On Riata she expands her choices and shows just how versatile both she and her horse can be. Classes entered include two under English classes, hunt seat equitation and hunter under saddle, western showmanship, trail, horsemanship, western pleasure and reining.

Julie explained the type of trained horses that compete in the shows Ashley participates in as almost like dressage without the fancy steps. The horse is very discplined and doesen’t do anything until the rider tells him to unlike barrel racing, cutting or ranch work where the horse has to anticipate and sometimes decide what he needs to do.

The decision to follow the horse show circuit was not a minor one and requires a lot of time, dedication and travel. At the shows sanctioned by the American Paint Horse Association there is a Youth Champion and a Versatility award that is won by accumulated points from sanctioned shows. Ashley has won both.

“We go the year around,” Ashley said.

One of her big wins was close to home in Tulsa. In August 2009 Ashley and Riata won the High-Point Youth Title in the American Paint Horse Association 14–18 age group at the Reichert Celebration. This organization was founded in 1999 and is now the nation’s number one all breed horse show and futurity with 8,638 entries. The horses come from all 50 states, six of the 12 Canadian provinces and three European countries. Prize money in the amount of $300,000 was awarded.

“A lot of shows we go to are in Texas,” Julie said. “There are five or six paint horse clubs that combine to have shows. There are twenty judges and the high point winner is the Texas State Champion.” In February of 2009 Ashley and Riata won this award.

During the year the family travels as far as Houston and Waco and as close as Tulsa for sanctioned shows. Over the years Ashley has filled her room with trophies that range from a beautiful wood carving of a horse’s head to a set of stirrups.

“She was just two points from a saddle when she won the stirrups,” Julie said.

They also make a lot of trips that aren’t tied to a particular show as their trainer, Jeffery Gibbs, has his facilities at Tioga, Texas.

It sounds crazy to say you’re going to drive that far to ride your horse,” Julie said. “We make several trips down there every year especially after basketball season and Ashley goes each summer and stays for two or three weeks. Woody stays there all the time and Bling (a palomino she formerly showed) did until he died this past July.”

Riata also spent time at the Texas facility, but for the past six months he has lived at home and received an education on the practical life of a cow horse.

“Ashley used him in the sorting pen when we were shipping cattle.

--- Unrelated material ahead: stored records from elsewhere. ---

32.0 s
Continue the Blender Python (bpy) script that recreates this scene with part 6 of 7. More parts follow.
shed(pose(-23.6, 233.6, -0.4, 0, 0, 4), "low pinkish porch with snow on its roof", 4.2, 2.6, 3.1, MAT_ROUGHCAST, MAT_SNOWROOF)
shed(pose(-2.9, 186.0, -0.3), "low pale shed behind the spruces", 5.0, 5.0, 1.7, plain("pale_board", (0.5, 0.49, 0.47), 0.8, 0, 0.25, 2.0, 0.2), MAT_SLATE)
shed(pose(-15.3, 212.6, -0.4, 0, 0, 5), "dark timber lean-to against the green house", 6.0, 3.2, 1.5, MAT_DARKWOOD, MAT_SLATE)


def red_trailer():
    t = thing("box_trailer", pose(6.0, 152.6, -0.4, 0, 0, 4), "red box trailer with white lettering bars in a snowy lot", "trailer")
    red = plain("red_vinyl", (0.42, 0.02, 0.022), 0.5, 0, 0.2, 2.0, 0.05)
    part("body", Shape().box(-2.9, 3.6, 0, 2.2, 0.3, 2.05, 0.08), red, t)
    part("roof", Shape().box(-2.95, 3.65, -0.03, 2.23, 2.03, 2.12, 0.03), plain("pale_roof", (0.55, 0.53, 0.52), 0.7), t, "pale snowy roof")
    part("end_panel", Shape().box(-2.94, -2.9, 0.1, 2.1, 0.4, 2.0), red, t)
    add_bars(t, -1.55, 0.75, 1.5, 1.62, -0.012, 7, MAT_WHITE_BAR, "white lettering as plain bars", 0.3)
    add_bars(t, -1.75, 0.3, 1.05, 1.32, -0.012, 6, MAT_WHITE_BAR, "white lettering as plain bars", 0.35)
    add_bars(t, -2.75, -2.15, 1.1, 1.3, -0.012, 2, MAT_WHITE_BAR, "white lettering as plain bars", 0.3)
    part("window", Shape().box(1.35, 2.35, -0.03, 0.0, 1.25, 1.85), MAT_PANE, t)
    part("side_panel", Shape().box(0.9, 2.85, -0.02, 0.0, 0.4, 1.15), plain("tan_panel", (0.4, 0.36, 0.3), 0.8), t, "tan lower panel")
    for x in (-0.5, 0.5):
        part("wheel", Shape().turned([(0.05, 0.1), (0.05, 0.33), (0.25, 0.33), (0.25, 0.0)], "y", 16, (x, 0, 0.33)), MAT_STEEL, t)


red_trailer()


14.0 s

He had never been around cattle except to see them out in a pasture, but he didn’t have a problem, listened to her and did what she wanted,” Julie said.

While a lot of the reason for maintaining this schedule is love of the events, Ashley also has another motive. She would like her record to qualify her for a scholarship to a university that would allow her to continue showing horses and learning more about these animals.

In addition to her show ring participation, Ashley has been a real working cowgirl all of her life. She has lived her whole life on a ranch that has been in her family since it was founded by her great-great-grandfather, William Sherman Moore. It was passed to his son, Clark, then to her grandparents, Connie and Iva Mae who reside on the ranch along with her parents.

A black and white paint named Scout, another horse she inherited from her brother, is Ashley’s steed of choice both when going about the daily business of working cattle and when she takes on some of the cowboys in team roping.

A Student at Nowata High School, Ashley is following in the family business just as her mother did.

“I never wanted to do anything but ranch,” Julie said. “My sister (Nancy) had other ambitions, but I just wanted to follow Dad around and do what he did.”

In this day and age of scattered families, of children that don’t want to be caught dead doing what their parents did there are still some families that pass their traditions on. At one time most of this family business and culture went to the oldest son, but more and more the girls of the founding ranchers are embracing both the honor and challenge of continuing the life that built the western United States. Ashley Huntington is well on her way to carving out her place in history as one who has chosen that pathway.

Her next show will be the March Mania Show at the Tulsa Fairgrounds March 4-7.